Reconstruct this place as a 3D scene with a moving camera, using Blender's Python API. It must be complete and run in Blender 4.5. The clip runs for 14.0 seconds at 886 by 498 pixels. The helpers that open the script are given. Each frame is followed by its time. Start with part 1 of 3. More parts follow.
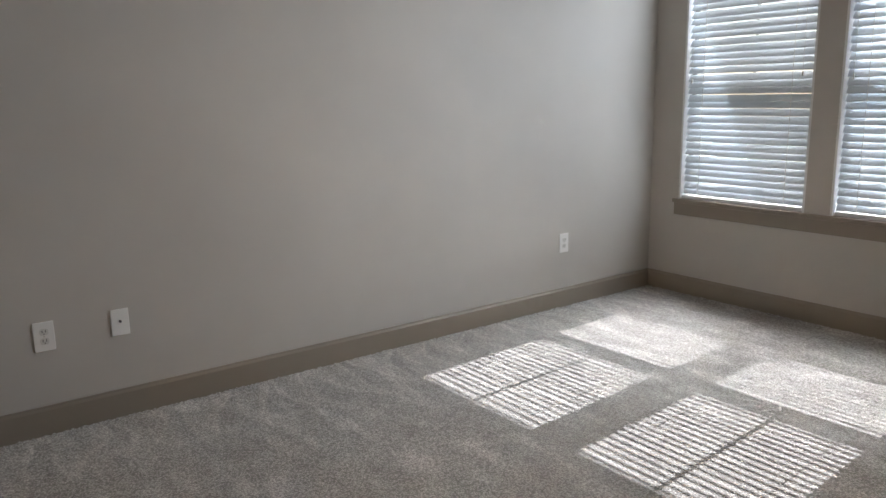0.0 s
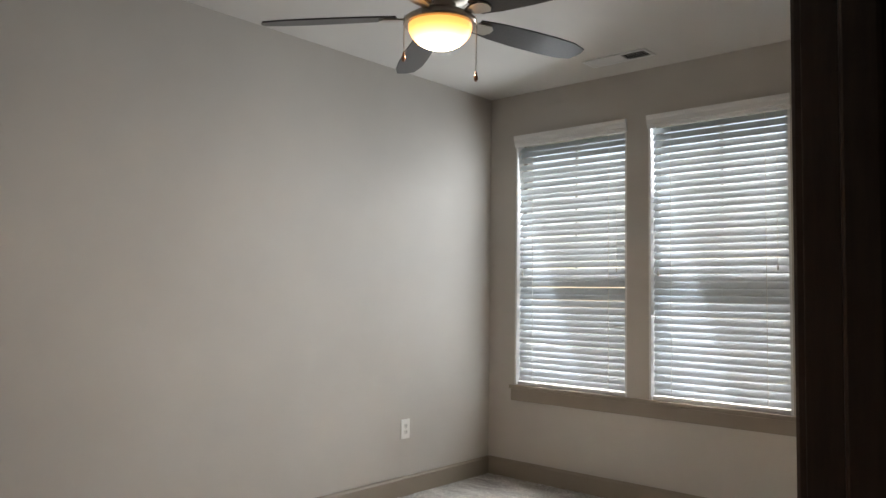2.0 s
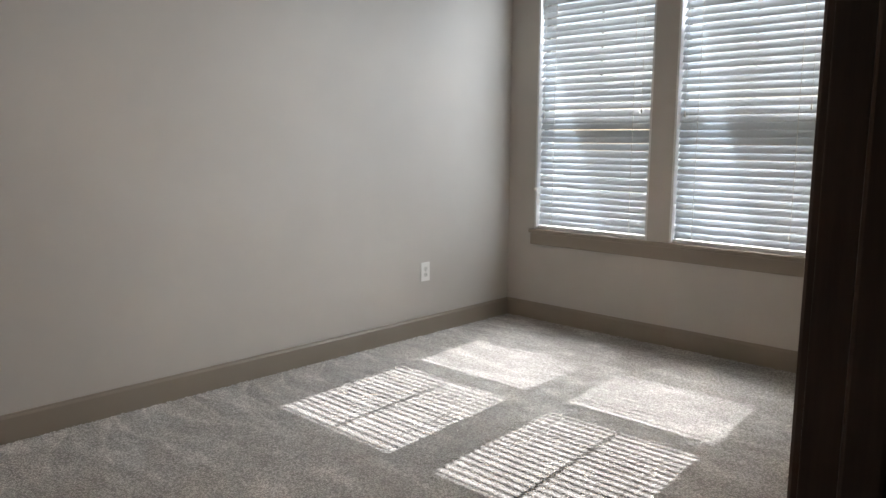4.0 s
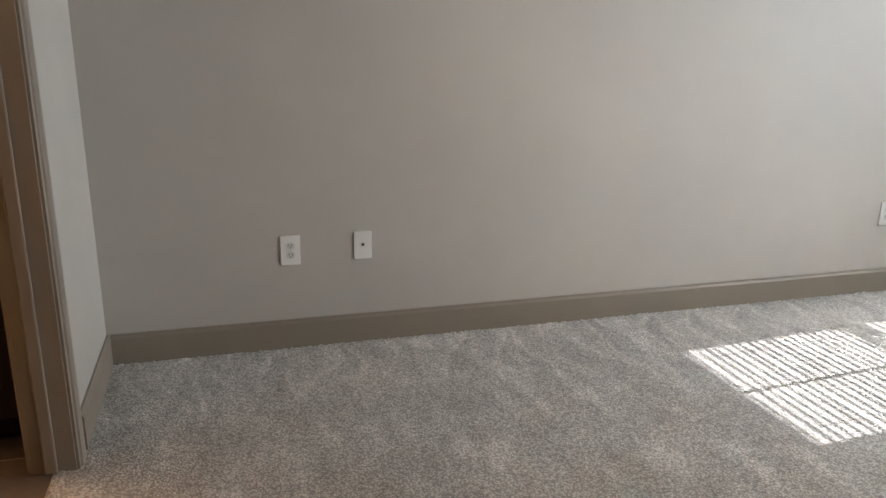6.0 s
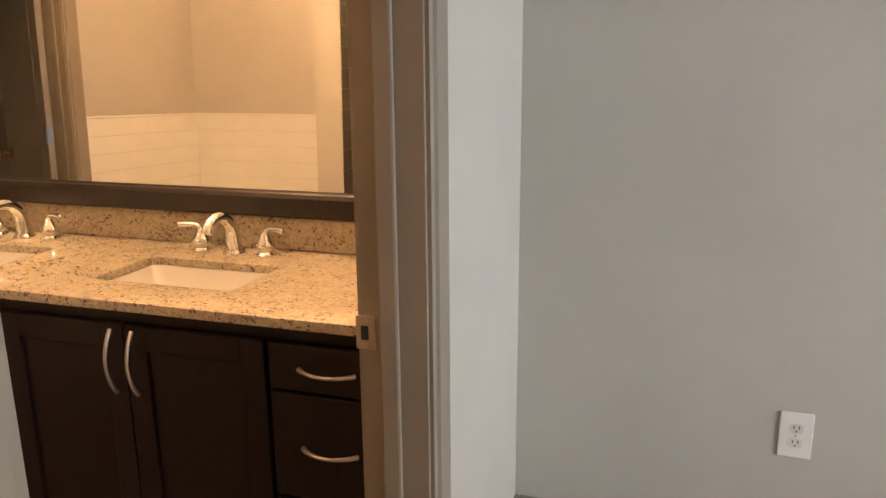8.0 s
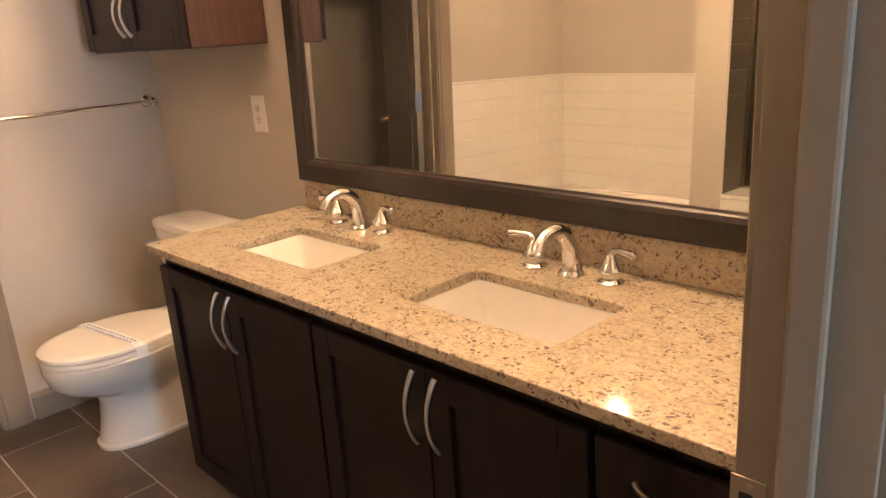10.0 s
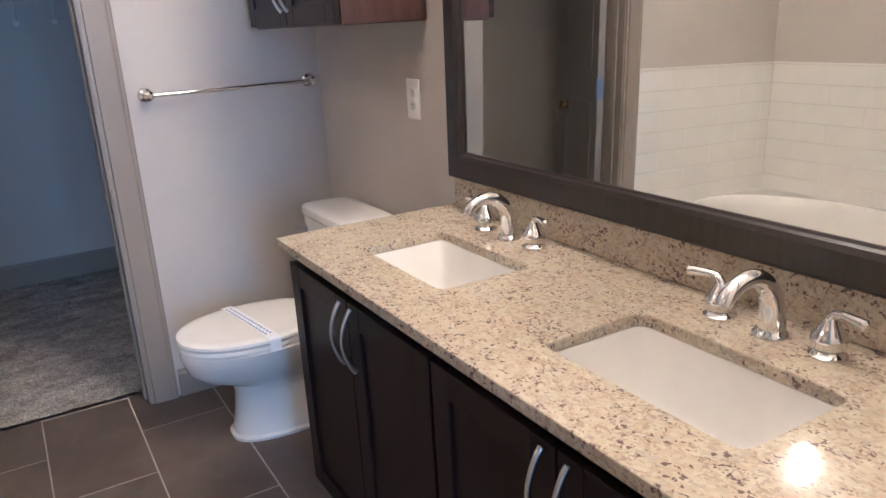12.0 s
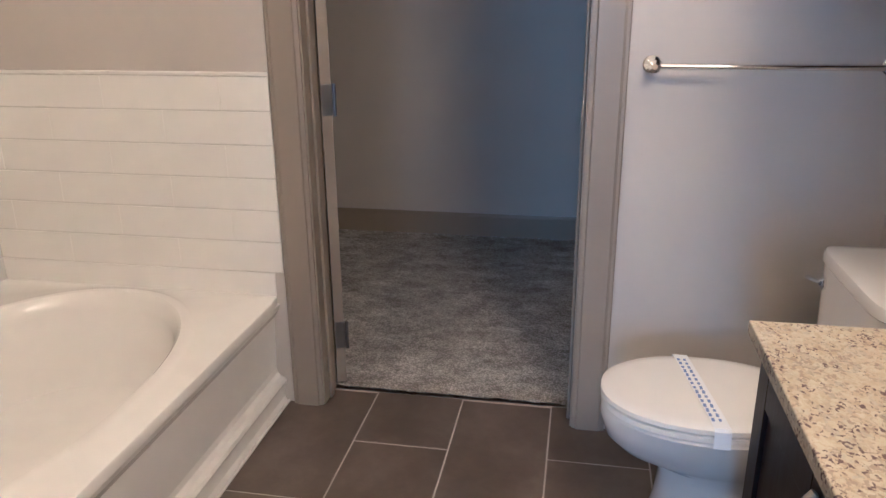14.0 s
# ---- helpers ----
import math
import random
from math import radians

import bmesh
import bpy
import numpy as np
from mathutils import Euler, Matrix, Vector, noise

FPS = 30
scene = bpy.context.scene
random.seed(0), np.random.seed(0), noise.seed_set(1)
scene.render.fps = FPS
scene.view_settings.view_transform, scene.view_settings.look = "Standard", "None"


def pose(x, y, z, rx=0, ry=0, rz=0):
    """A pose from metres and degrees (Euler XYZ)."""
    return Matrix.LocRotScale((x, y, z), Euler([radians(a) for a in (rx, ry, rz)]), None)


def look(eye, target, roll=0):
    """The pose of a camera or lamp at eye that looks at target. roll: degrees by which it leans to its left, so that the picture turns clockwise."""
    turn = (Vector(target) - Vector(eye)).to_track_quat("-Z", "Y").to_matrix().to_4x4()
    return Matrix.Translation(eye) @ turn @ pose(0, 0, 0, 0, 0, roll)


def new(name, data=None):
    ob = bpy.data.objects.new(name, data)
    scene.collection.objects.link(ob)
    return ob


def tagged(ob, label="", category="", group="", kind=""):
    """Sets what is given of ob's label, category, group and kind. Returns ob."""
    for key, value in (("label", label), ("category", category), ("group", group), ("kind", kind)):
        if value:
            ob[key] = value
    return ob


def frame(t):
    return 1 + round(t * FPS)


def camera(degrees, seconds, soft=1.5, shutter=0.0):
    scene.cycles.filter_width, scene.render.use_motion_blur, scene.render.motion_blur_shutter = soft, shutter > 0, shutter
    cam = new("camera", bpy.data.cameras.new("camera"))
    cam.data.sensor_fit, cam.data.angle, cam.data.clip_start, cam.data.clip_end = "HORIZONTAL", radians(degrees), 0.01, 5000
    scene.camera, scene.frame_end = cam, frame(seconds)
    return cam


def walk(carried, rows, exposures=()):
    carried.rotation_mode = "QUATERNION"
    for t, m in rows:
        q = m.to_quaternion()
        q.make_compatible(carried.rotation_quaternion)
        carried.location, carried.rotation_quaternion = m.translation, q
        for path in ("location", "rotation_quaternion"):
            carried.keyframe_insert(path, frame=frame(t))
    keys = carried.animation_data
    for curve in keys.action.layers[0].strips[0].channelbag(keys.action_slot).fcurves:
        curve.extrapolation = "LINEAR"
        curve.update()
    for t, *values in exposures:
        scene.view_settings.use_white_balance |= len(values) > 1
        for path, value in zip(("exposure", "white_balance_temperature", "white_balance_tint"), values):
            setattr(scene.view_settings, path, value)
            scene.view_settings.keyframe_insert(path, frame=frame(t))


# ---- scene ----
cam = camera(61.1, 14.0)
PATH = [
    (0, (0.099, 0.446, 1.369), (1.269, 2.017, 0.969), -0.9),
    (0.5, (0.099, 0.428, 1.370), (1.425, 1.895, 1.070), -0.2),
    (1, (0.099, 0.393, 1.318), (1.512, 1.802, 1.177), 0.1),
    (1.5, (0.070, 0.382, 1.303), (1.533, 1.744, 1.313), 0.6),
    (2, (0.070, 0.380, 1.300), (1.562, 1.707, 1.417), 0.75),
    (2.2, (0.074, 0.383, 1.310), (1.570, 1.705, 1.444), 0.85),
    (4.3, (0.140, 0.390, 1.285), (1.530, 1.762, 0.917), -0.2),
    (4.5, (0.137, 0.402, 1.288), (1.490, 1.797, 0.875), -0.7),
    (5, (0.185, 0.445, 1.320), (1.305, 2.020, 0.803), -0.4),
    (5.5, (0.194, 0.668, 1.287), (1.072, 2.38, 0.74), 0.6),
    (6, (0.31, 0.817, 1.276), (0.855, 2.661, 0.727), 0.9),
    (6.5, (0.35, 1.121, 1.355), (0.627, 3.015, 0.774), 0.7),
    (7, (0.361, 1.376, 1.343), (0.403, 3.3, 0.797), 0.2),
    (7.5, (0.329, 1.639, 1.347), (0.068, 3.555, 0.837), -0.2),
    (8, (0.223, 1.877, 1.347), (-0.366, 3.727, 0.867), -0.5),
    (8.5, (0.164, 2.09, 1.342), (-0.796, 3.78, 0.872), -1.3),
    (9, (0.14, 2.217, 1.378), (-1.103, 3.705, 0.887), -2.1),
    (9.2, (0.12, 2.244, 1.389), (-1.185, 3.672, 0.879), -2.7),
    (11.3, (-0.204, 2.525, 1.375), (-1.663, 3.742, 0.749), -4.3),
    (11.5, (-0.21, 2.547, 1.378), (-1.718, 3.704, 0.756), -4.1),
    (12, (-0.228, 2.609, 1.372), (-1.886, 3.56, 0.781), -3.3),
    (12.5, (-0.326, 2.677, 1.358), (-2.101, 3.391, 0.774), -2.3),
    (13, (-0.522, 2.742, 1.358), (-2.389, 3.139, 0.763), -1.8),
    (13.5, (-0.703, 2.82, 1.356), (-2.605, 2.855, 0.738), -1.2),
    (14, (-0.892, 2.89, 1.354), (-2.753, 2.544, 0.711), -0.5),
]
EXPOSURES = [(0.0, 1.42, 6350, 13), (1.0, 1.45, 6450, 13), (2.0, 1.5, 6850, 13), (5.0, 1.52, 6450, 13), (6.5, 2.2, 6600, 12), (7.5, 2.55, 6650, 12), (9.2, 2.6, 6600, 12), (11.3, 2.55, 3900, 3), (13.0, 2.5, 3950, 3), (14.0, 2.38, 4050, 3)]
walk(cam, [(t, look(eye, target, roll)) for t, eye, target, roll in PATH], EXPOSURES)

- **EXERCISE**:
Restate the whole listing above exactly, please, omitting every image.

- **COMPLETED TASK**:
Reconstruct this place as a 3D scene with a moving camera, using Blender's Python API. It must be complete and run in Blender 4.5. The clip runs for 14.0 seconds at 886 by 498 pixels. The helpers that open the script are given. Each frame is followed by its time. Start with part 1 of 3. More parts follow.
0.0 s
2.0 s
4.0 s
6.0 s
8.0 s
10.0 s
12.0 s
14.0 s
# ---- helpers ----
import math
import random
from math import radians

import bmesh
import bpy
import numpy as np
from mathutils import Euler, Matrix, Vector, noise

FPS = 30
scene = bpy.context.scene
random.seed(0), np.random.seed(0), noise.seed_set(1)
scene.render.fps = FPS
scene.view_settings.view_transform, scene.view_settings.look = "Standard", "None"


def pose(x, y, z, rx=0, ry=0, rz=0):
    """A pose from metres and degrees (Euler XYZ)."""
    return Matrix.LocRotScale((x, y, z), Euler([radians(a) for a in (rx, ry, rz)]), None)


def look(eye, target, roll=0):
    """The pose of a camera or lamp at eye that looks at target. roll: degrees by which it leans to its left, so that the picture turns clockwise."""
    turn = (Vector(target) - Vector(eye)).to_track_quat("-Z", "Y").to_matrix().to_4x4()
    return Matrix.Translation(eye) @ turn @ pose(0, 0, 0, 0, 0, roll)


def new(name, data=None):
    ob = bpy.data.objects.new(name, data)
    scene.collection.objects.link(ob)
    return ob


def tagged(ob, label="", category="", group="", kind=""):
    """Sets what is given of ob's label, category, group and kind. Returns ob."""
    for key, value in (("label", label), ("category", category), ("group", group), ("kind", kind)):
        if value:
            ob[key] = value
    return ob


def frame(t):
    return 1 + round(t * FPS)


def camera(degrees, seconds, soft=1.5, shutter=0.0):
    scene.cycles.filter_width, scene.render.use_motion_blur, scene.render.motion_blur_shutter = soft, shutter > 0, shutter
    cam = new("camera", bpy.data.cameras.new("camera"))
    cam.data.sensor_fit, cam.data.angle, cam.data.clip_start, cam.data.clip_end = "HORIZONTAL", radians(degrees), 0.01, 5000
    scene.camera, scene.frame_end = cam, frame(seconds)
    return cam


def walk(carried, rows, exposures=()):
    carried.rotation_mode = "QUATERNION"
    for t, m in rows:
        q = m.to_quaternion()
        q.make_compatible(carried.rotation_quaternion)
        carried.location, carried.rotation_quaternion = m.translation, q
        for path in ("location", "rotation_quaternion"):
            carried.keyframe_insert(path, frame=frame(t))
    keys = carried.animation_data
    for curve in keys.action.layers[0].strips[0].channelbag(keys.action_slot).fcurves:
        curve.extrapolation = "LINEAR"
        curve.update()
    for t, *values in exposures:
        scene.view_settings.use_white_balance |= len(values) > 1
        for path, value in zip(("exposure", "white_balance_temperature", "white_balance_tint"), values):
            setattr(scene.view_settings, path, value)
            scene.view_settings.keyframe_insert(path, frame=frame(t))


# ---- scene ----
cam = camera(61.1, 14.0)
PATH = [
    (0, (0.099, 0.446, 1.369), (1.269, 2.017, 0.969), -0.9),
    (0.5, (0.099, 0.428, 1.370), (1.425, 1.895, 1.070), -0.2),
    (1, (0.099, 0.393, 1.318), (1.512, 1.802, 1.177), 0.1),
    (1.5, (0.070, 0.382, 1.303), (1.533, 1.744, 1.313), 0.6),
    (2, (0.070, 0.380, 1.300), (1.562, 1.707, 1.417), 0.75),
    (2.2, (0.074, 0.383, 1.310), (1.570, 1.705, 1.444), 0.85),
    (4.3, (0.140, 0.390, 1.285), (1.530, 1.762, 0.917), -0.2),
    (4.5, (0.137, 0.402, 1.288), (1.490, 1.797, 0.875), -0.7),
    (5, (0.185, 0.445, 1.320), (1.305, 2.020, 0.803), -0.4),
    (5.5, (0.194, 0.668, 1.287), (1.072, 2.38, 0.74), 0.6),
    (6, (0.31, 0.817, 1.276), (0.855, 2.661, 0.727), 0.9),
    (6.5, (0.35, 1.121, 1.355), (0.627, 3.015, 0.774), 0.7),
    (7, (0.361, 1.376, 1.343), (0.403, 3.3, 0.797), 0.2),
    (7.5, (0.329, 1.639, 1.347), (0.068, 3.555, 0.837), -0.2),
    (8, (0.223, 1.877, 1.347), (-0.366, 3.727, 0.867), -0.5),
    (8.5, (0.164, 2.09, 1.342), (-0.796, 3.78, 0.872), -1.3),
    (9, (0.14, 2.217, 1.378), (-1.103, 3.705, 0.887), -2.1),
    (9.2, (0.12, 2.244, 1.389), (-1.185, 3.672, 0.879), -2.7),
    (11.3, (-0.204, 2.525, 1.375), (-1.663, 3.742, 0.749), -4.3),
    (11.5, (-0.21, 2.547, 1.378), (-1.718, 3.704, 0.756), -4.1),
    (12, (-0.228, 2.609, 1.372), (-1.886, 3.56, 0.781), -3.3),
    (12.5, (-0.326, 2.677, 1.358), (-2.101, 3.391, 0.774), -2.3),
    (13, (-0.522, 2.742, 1.358), (-2.389, 3.139, 0.763), -1.8),
    (13.5, (-0.703, 2.82, 1.356), (-2.605, 2.855, 0.738), -1.2),
    (14, (-0.892, 2.89, 1.354), (-2.753, 2.544, 0.711), -0.5),
]
EXPOSURES = [(0.0, 1.42, 6350, 13), (1.0, 1.45, 6450, 13), (2.0, 1.5, 6850, 13), (5.0, 1.52, 6450, 13), (6.5, 2.2, 6600, 12), (7.5, 2.55, 6650, 12), (9.2, 2.6, 6600, 12), (11.3, 2.55, 3900, 3), (13.0, 2.5, 3950, 3), (14.0, 2.38, 4050, 3)]
walk(cam, [(t, look(eye, target, roll)) for t, eye, target, roll in PATH], EXPOSURES)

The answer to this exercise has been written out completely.